**EXERCISE DESCRIPTION:** Pull every line of the entries that has the word "helpers".

**SOURCE MATERIAL:**

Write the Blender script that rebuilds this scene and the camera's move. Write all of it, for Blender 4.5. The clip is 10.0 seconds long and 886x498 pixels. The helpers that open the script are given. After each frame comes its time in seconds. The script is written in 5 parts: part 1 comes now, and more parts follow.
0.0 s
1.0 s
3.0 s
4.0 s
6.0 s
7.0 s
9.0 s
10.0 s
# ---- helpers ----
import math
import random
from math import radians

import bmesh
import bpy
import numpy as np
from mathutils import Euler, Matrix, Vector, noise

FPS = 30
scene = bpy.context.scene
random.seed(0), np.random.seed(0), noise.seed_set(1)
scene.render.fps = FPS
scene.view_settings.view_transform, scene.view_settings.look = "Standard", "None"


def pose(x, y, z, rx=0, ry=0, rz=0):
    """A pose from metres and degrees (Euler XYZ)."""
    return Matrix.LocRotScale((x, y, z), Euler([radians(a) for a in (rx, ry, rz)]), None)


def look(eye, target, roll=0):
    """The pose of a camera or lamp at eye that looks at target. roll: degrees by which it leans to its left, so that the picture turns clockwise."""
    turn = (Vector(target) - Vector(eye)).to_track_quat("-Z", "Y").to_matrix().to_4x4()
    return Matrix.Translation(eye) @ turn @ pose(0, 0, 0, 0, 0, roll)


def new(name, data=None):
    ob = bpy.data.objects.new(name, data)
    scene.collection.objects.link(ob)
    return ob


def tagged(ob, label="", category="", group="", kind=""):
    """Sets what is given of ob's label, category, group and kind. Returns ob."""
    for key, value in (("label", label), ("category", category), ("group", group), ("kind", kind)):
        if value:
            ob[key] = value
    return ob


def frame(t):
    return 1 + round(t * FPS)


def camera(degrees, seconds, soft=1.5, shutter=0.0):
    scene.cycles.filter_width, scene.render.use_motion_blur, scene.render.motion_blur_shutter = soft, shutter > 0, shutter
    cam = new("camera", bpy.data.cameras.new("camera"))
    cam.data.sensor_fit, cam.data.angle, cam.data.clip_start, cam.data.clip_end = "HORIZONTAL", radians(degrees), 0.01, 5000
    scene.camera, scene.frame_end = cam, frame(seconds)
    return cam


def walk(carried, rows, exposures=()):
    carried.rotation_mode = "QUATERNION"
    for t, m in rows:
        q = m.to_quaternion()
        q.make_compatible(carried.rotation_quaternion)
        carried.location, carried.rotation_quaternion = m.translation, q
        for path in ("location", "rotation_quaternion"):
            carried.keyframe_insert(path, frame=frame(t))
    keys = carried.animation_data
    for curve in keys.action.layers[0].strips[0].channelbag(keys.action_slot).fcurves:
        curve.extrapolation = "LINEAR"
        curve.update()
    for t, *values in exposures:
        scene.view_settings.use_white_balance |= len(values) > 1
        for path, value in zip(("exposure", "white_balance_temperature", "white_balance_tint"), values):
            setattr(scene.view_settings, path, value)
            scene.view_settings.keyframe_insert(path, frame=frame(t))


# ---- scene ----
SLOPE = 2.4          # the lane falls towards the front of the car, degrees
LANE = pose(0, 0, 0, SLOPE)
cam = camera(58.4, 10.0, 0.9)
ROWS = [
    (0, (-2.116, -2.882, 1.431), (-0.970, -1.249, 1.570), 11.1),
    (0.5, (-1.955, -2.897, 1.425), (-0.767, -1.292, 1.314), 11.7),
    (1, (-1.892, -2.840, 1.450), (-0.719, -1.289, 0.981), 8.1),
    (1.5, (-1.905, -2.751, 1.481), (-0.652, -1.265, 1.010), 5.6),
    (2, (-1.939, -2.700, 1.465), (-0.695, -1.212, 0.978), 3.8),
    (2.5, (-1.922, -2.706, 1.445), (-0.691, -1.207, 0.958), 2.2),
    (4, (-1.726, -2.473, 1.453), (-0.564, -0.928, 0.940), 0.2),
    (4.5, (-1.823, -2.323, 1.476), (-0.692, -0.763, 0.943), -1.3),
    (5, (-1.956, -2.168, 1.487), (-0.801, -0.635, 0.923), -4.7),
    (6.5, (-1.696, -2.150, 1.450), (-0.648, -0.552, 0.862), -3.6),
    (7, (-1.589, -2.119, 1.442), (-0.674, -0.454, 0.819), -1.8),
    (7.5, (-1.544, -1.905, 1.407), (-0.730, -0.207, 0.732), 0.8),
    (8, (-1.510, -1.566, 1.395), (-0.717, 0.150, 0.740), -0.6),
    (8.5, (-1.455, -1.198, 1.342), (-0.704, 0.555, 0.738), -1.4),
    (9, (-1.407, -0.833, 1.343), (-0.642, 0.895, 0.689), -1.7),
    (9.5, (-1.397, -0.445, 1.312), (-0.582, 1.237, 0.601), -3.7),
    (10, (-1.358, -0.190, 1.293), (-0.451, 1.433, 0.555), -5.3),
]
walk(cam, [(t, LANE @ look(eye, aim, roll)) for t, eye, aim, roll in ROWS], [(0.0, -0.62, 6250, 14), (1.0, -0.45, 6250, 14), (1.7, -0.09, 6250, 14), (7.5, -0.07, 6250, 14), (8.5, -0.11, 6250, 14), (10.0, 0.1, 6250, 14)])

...

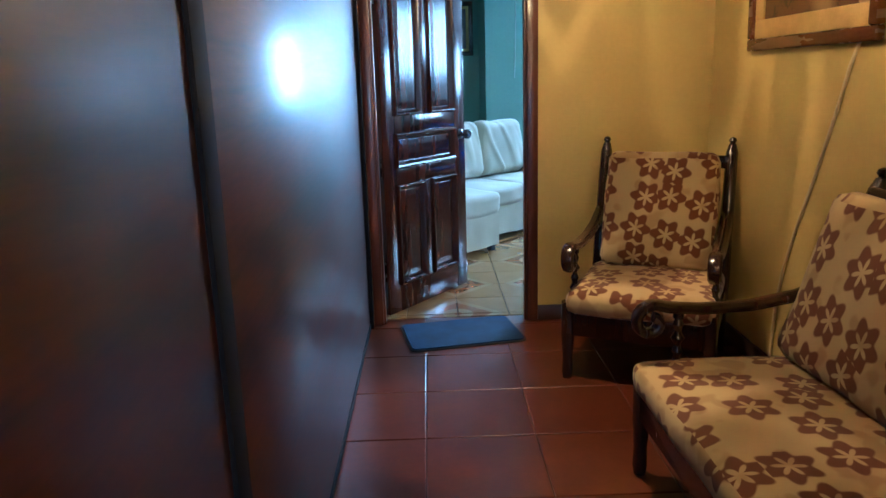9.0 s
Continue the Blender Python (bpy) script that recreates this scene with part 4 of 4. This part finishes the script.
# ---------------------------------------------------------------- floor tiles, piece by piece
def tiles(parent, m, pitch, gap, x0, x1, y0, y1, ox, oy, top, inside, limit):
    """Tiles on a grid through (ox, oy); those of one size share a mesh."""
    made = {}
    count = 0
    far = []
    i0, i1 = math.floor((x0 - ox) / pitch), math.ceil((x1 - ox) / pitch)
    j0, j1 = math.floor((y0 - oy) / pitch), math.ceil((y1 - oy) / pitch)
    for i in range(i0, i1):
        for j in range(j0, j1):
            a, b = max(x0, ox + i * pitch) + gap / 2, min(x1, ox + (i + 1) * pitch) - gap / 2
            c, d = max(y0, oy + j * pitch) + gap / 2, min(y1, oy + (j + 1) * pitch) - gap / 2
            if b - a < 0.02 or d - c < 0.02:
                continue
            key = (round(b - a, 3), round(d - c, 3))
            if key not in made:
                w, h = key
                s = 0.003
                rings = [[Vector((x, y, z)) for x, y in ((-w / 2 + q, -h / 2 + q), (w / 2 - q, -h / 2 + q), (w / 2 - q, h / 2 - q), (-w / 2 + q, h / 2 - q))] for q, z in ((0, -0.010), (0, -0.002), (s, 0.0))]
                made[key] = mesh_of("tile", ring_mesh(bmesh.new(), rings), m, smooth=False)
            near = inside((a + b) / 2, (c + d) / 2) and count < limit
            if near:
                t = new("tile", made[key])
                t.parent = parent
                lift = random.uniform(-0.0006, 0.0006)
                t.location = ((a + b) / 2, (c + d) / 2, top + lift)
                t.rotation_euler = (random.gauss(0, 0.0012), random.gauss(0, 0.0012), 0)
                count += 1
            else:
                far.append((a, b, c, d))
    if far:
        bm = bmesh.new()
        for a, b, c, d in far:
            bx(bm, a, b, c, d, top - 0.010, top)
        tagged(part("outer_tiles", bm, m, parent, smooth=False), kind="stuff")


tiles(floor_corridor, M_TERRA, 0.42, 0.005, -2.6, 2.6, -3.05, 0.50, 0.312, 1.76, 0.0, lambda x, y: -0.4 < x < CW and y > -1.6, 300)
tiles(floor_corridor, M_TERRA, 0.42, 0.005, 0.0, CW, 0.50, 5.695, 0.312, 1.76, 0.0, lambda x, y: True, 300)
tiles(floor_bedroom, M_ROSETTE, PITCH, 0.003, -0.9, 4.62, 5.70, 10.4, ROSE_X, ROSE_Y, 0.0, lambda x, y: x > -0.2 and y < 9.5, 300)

---

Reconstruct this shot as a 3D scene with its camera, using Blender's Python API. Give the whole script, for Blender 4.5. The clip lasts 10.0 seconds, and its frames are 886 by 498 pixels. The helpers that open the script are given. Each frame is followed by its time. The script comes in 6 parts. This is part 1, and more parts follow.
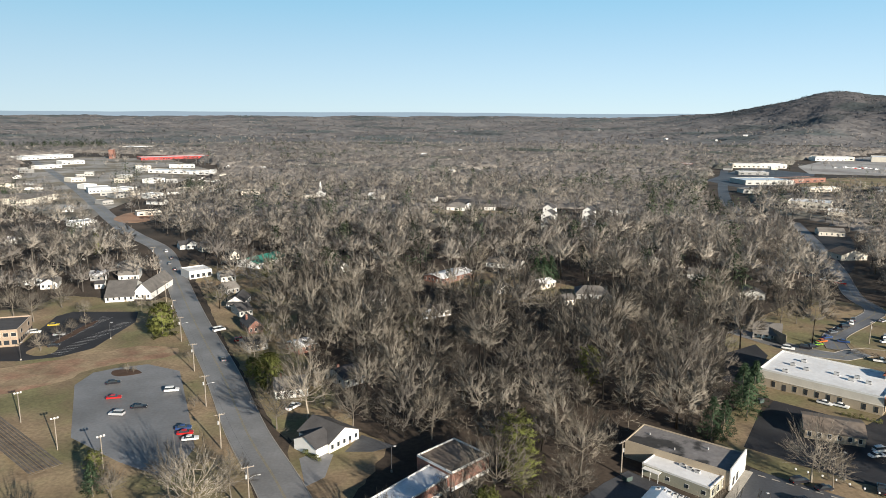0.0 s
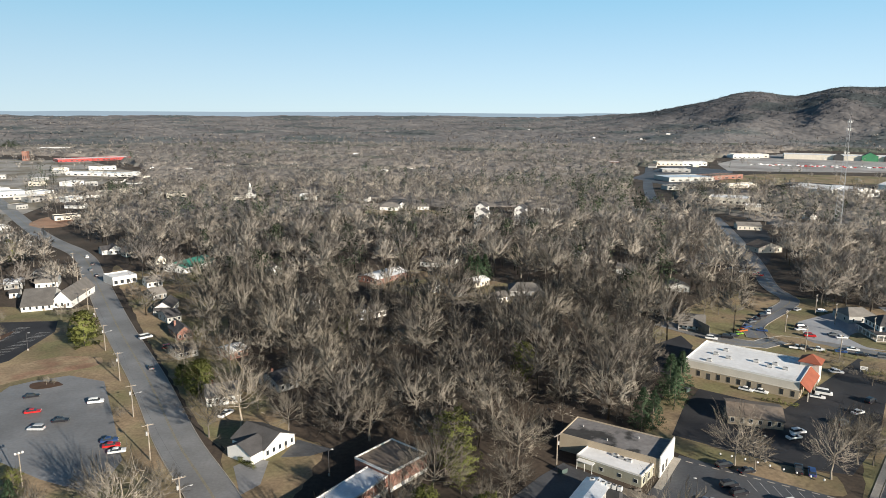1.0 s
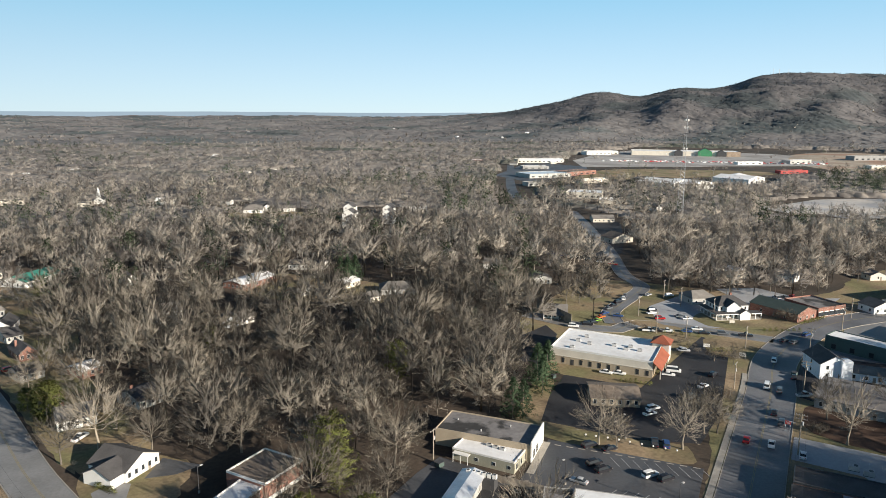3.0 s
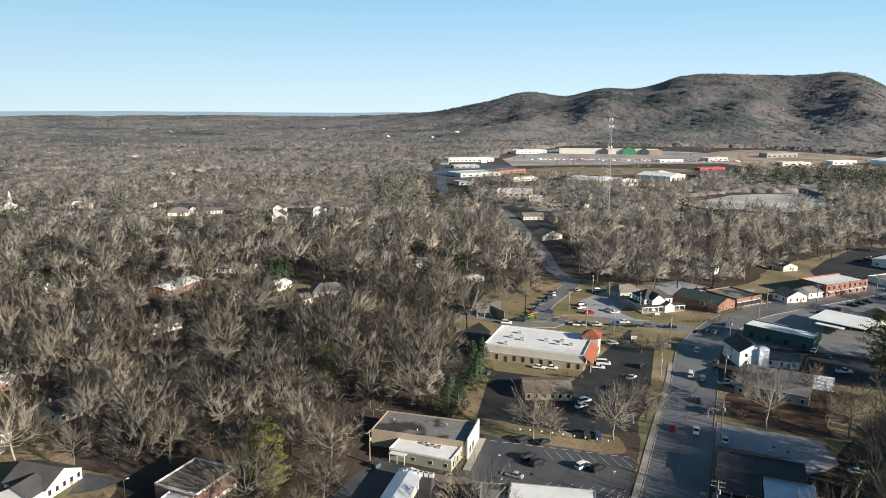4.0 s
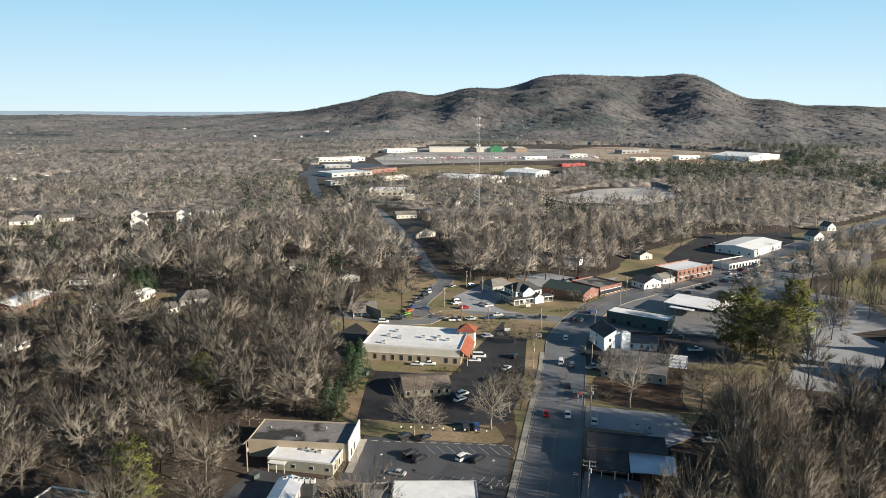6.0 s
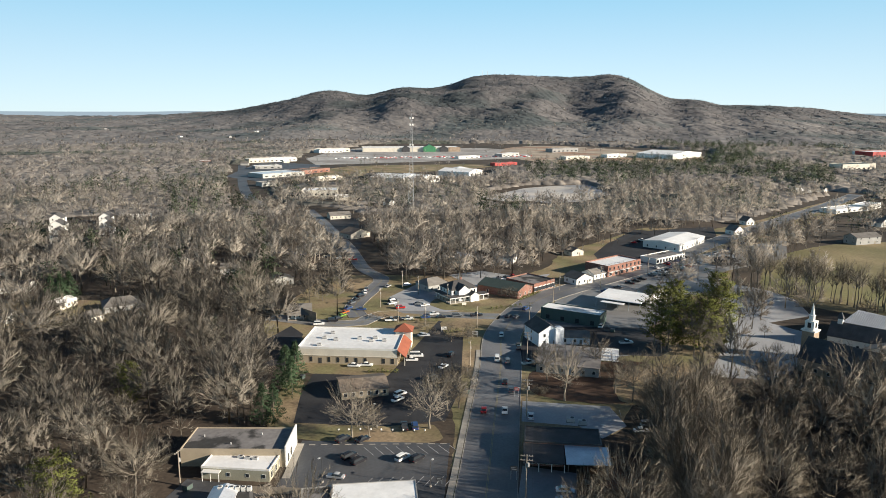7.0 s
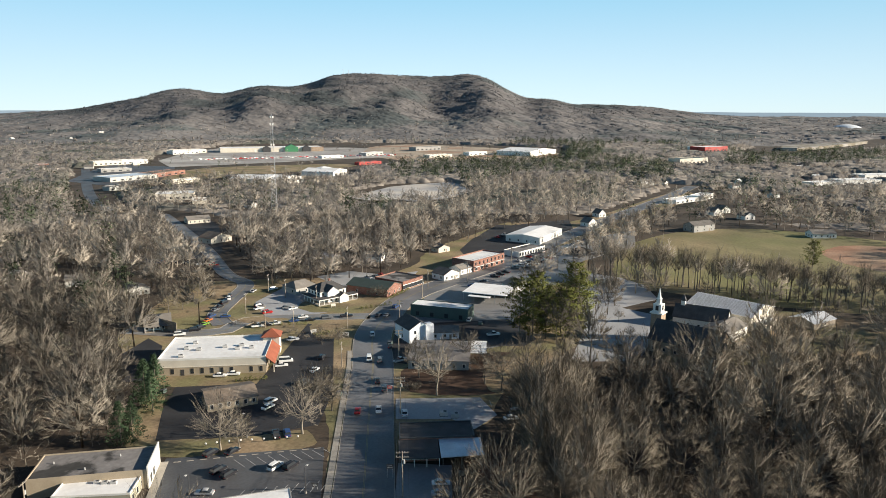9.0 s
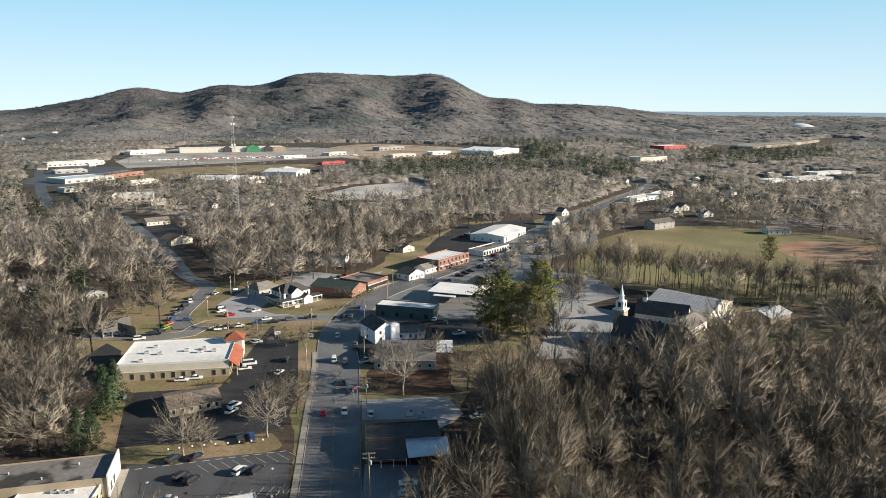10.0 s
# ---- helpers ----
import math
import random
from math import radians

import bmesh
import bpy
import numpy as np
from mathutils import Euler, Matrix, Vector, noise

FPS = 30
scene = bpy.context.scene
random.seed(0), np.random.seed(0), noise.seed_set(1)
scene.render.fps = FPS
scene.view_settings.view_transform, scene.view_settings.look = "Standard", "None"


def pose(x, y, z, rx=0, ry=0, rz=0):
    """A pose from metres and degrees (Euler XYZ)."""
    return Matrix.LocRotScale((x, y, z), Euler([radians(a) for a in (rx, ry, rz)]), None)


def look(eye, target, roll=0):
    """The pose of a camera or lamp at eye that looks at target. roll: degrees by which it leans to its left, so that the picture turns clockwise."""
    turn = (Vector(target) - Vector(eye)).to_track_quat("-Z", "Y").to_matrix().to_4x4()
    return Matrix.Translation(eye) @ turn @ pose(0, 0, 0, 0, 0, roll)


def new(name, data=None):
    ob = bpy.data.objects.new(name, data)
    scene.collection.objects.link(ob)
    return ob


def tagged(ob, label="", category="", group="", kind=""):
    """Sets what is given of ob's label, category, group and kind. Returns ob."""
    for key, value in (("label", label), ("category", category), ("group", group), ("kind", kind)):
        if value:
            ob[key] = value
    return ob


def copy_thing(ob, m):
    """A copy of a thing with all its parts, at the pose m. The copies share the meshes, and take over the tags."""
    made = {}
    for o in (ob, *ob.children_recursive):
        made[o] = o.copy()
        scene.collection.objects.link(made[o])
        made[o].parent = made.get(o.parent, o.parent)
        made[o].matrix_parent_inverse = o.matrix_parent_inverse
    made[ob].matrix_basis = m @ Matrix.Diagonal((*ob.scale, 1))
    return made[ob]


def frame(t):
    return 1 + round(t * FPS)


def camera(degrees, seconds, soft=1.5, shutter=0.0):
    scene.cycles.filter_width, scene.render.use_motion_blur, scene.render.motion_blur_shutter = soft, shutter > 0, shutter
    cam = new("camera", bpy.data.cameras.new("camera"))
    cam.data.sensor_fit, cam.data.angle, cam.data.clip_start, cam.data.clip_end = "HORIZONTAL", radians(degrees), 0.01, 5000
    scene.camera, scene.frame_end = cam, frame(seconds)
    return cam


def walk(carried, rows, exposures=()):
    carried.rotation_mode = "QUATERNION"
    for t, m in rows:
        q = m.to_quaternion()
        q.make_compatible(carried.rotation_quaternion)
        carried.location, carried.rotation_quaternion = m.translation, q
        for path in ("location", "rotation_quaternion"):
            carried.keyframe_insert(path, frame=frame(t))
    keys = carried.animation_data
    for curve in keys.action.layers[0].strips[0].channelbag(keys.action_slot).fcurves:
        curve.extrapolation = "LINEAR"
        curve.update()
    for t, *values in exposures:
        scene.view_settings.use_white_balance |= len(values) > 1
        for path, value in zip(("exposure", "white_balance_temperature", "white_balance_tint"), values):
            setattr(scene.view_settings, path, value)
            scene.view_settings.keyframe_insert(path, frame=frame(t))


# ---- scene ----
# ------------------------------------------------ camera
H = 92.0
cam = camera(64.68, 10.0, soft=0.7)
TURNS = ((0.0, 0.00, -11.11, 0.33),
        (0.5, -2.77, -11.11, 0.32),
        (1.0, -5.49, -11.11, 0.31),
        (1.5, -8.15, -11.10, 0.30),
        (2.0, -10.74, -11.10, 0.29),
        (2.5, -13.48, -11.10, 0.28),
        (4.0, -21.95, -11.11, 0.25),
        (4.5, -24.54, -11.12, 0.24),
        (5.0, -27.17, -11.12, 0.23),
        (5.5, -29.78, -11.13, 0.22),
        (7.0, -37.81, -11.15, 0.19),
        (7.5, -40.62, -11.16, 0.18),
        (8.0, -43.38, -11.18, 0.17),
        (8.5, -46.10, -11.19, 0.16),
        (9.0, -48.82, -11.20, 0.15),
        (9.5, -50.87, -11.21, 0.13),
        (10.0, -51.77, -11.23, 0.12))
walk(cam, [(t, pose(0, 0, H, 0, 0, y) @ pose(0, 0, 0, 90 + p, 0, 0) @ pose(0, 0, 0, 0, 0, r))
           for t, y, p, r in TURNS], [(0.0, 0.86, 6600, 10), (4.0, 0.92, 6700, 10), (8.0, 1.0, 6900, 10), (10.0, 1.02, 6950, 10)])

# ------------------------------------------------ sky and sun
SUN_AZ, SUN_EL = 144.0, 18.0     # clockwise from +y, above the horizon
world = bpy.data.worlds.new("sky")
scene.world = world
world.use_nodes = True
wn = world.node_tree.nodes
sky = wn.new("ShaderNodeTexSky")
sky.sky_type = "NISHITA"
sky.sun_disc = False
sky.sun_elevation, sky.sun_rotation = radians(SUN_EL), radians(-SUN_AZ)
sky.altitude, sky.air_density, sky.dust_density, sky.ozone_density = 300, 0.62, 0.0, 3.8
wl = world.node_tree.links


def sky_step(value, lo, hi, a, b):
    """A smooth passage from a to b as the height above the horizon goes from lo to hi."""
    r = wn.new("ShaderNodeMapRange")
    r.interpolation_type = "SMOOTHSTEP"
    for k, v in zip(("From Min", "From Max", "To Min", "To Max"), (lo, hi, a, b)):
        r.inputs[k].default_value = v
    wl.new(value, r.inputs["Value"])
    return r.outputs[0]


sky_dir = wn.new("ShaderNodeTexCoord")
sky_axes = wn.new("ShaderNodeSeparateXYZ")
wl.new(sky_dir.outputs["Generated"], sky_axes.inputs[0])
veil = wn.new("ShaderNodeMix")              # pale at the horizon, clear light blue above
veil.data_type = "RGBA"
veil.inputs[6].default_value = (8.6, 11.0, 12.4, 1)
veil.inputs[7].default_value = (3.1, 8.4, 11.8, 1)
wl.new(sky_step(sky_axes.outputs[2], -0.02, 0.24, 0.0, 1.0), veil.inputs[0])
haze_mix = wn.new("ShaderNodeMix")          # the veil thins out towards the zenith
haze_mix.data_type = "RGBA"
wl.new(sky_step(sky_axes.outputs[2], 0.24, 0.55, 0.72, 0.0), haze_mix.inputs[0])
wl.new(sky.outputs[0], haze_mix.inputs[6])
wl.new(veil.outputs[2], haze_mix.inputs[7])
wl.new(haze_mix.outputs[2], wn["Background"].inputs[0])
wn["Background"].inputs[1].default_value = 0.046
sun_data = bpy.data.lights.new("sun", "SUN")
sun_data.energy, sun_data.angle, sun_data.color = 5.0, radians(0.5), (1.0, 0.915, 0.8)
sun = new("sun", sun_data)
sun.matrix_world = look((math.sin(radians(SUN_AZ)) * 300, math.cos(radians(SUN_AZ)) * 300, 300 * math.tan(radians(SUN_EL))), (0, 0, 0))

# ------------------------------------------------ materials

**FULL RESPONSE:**
Write the Blender script that rebuilds this scene and the camera's move. Write all of it, for Blender 4.5. The clip is 10.0 seconds long and 886x498 pixels. The helpers that open the script are given. After each frame comes its time in seconds. The script is written in 5 parts: part 1 comes now, and more parts follow.
# ---- helpers ----
Reconstruct this shot as a 3D scene with its camera, using Blender's Python API. Give the whole script, for Blender 4.5. The clip lasts 10.0 seconds, and its frames are 886 by 498 pixels. The helpers that open the script are given. Each frame is followed by its time. The script comes in 6 parts. This is part 1, and more parts follow.
# ---- helpers ----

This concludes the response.